Fig. 3: Experimental results on time-mapped spectrogram analysis of a linearly chirped RF waveform using photonic sampling and dispersion.

a A schematic of the photonics-based TM-SP experimental setup for real-time spectral analysis of broadband microwave signals. The microwave signal under test (SUT) is sampled with a picosecond optical pulse train generated from a mode-locked fiber laser, in a Mach–Zehnder modulator (MZM). The optical samples are propagated through dispersion compensating fiber (DCF) with a total dispersion \(\ddot \phi\), and the output TM-SP is captured in a real-time oscilloscope after photo-detection. b The temporal trace of the microwave signal under test (SUT), with a linearly increasing frequency, from 500 MHz to 2 GHz, along a duration of 2 µs. c The photo-detected output temporal waveform (voltage signal) that is directly captured in a real-time oscilloscope, over the same 2-µs duration. The inset plots show a zoom of the output waveform around three different time slots, each extending over one analysis period (T_R = 205.6 ps). The temporal trace along each consecutive analysis period, T_R, is a time-mapped copy of the FT of the input SUT, effectively windowed around the corresponding time of analysis. The top horizontal axis follows the frequency scale that is obtained using the mapping law \(\Delta t_2 \leftarrow \Delta \omega _1\ddot \phi\).
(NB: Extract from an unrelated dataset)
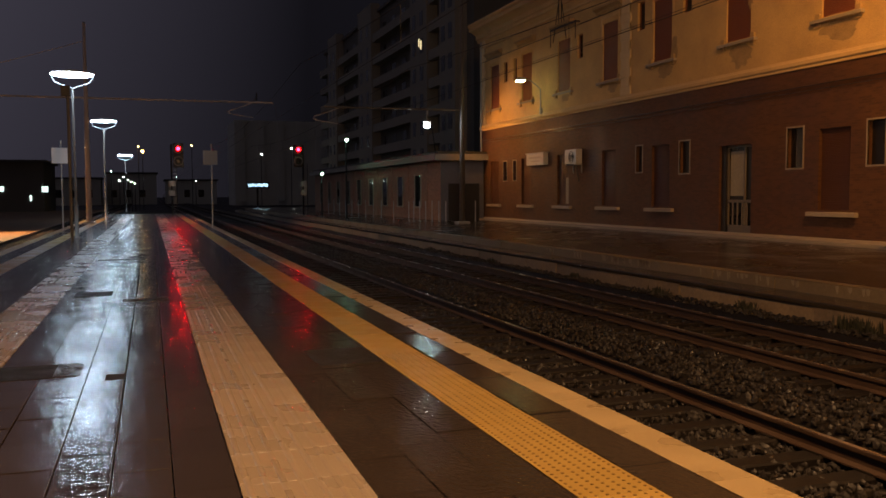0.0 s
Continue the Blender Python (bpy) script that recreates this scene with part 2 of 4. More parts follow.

The instantaneous spectrum of the input signal at any given instant of time consists of two individual pulses, corresponding to the frequency of the signal, ±ω_RF(t₁) linearly increasing with time. The observed signal background (including at the location corresponding to DC) is attributed to unwanted variations in the bias condition of the electro-optic modulation process with respect to the optimal design. d A 2D representation of the signal joint time–frequency energy distribution (spectrogram) that is directly recovered from the output temporal trace.